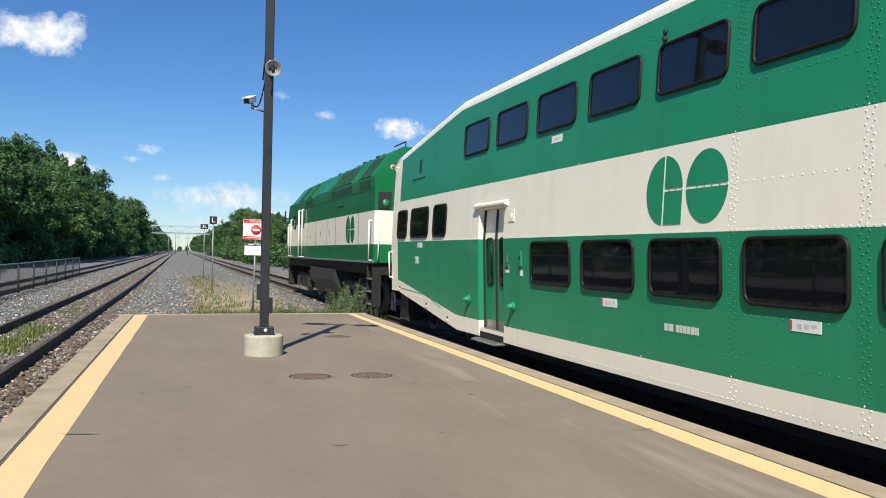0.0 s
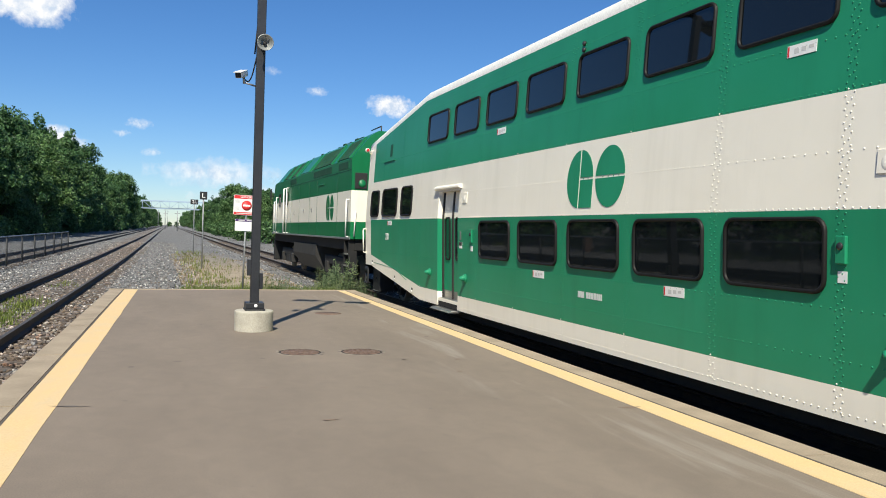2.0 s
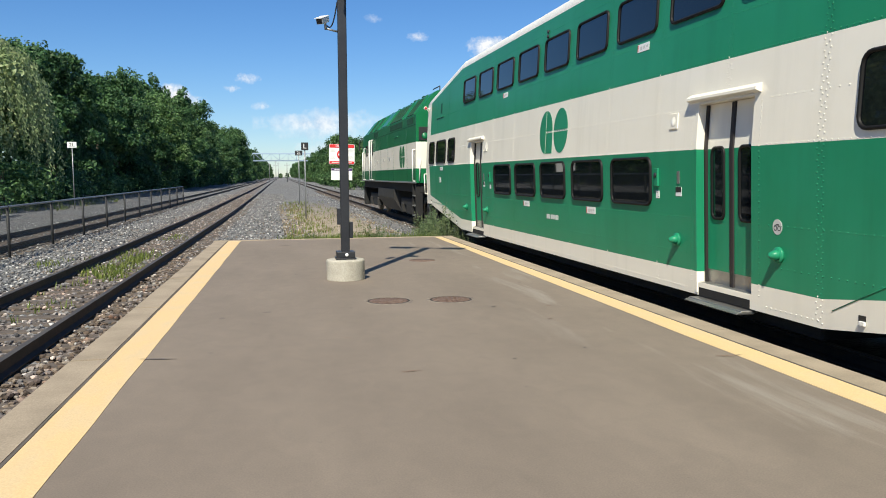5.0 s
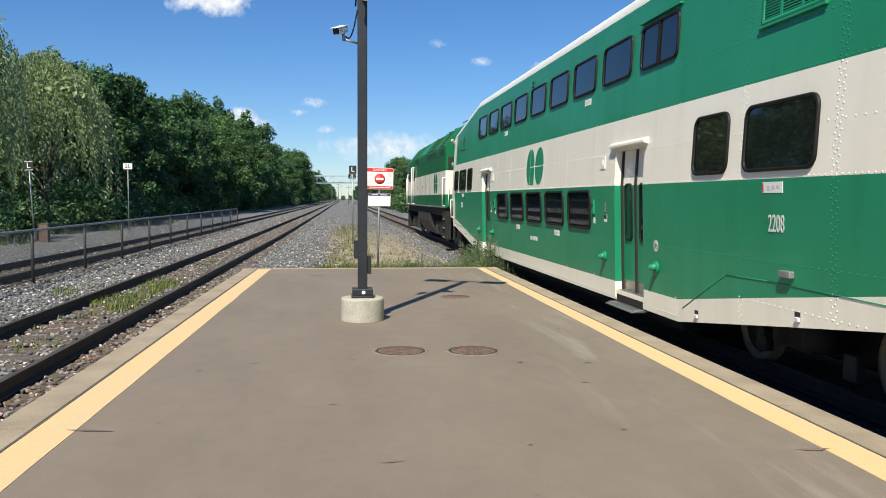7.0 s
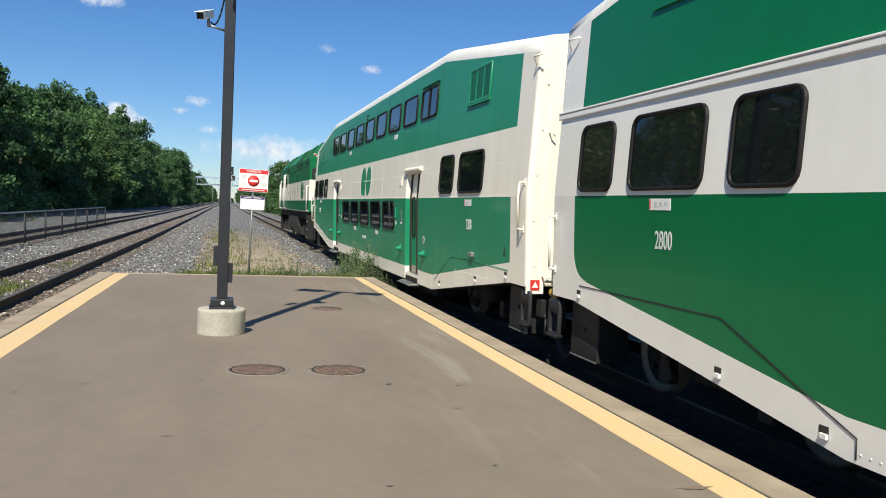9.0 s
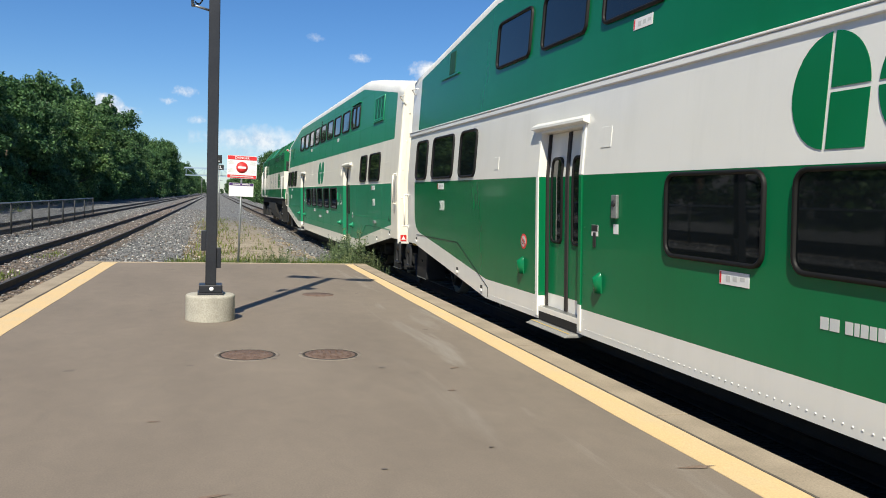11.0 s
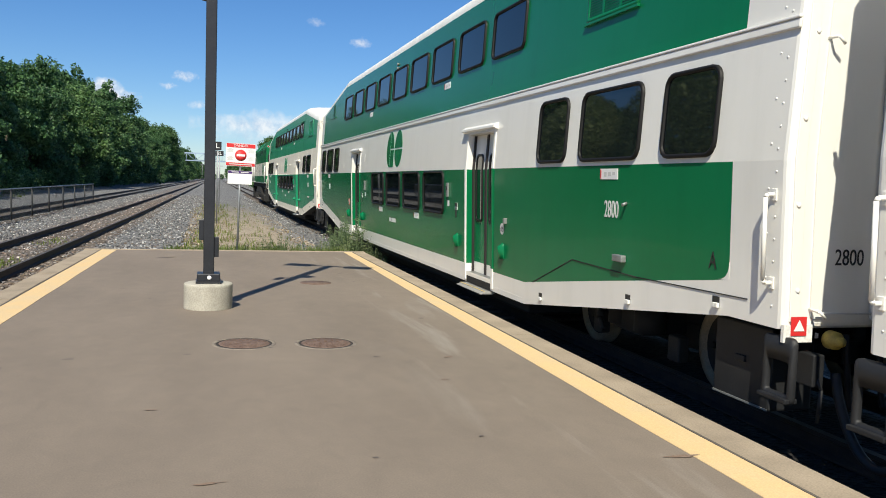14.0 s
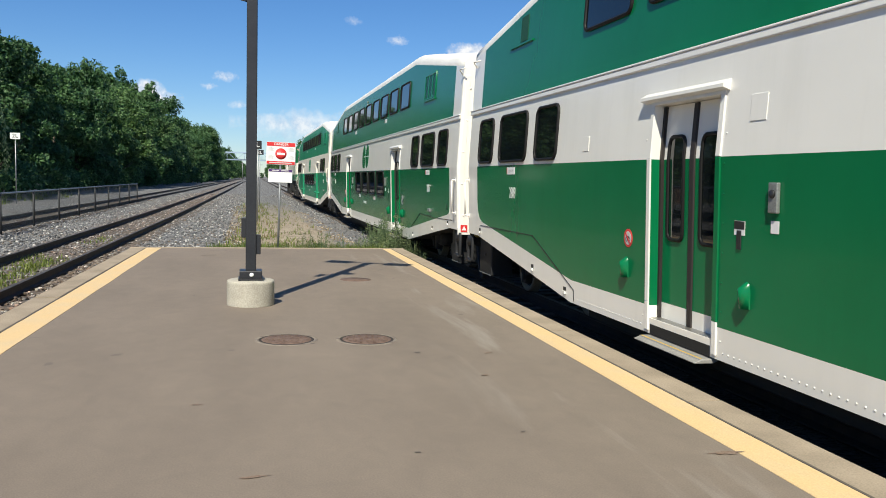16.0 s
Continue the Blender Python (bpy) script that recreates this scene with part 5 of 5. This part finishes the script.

■ **WHAT IS BEING ASKED**:
Transcribe the listing above verbatim. Omit the pictures.

■ **FULL ANSWER**:
0.0 s
2.0 s
5.0 s
7.0 s
9.0 s
11.0 s
14.0 s
16.0 s
Continue the Blender Python (bpy) script that recreates this scene with part 5 of 5. This part finishes the script.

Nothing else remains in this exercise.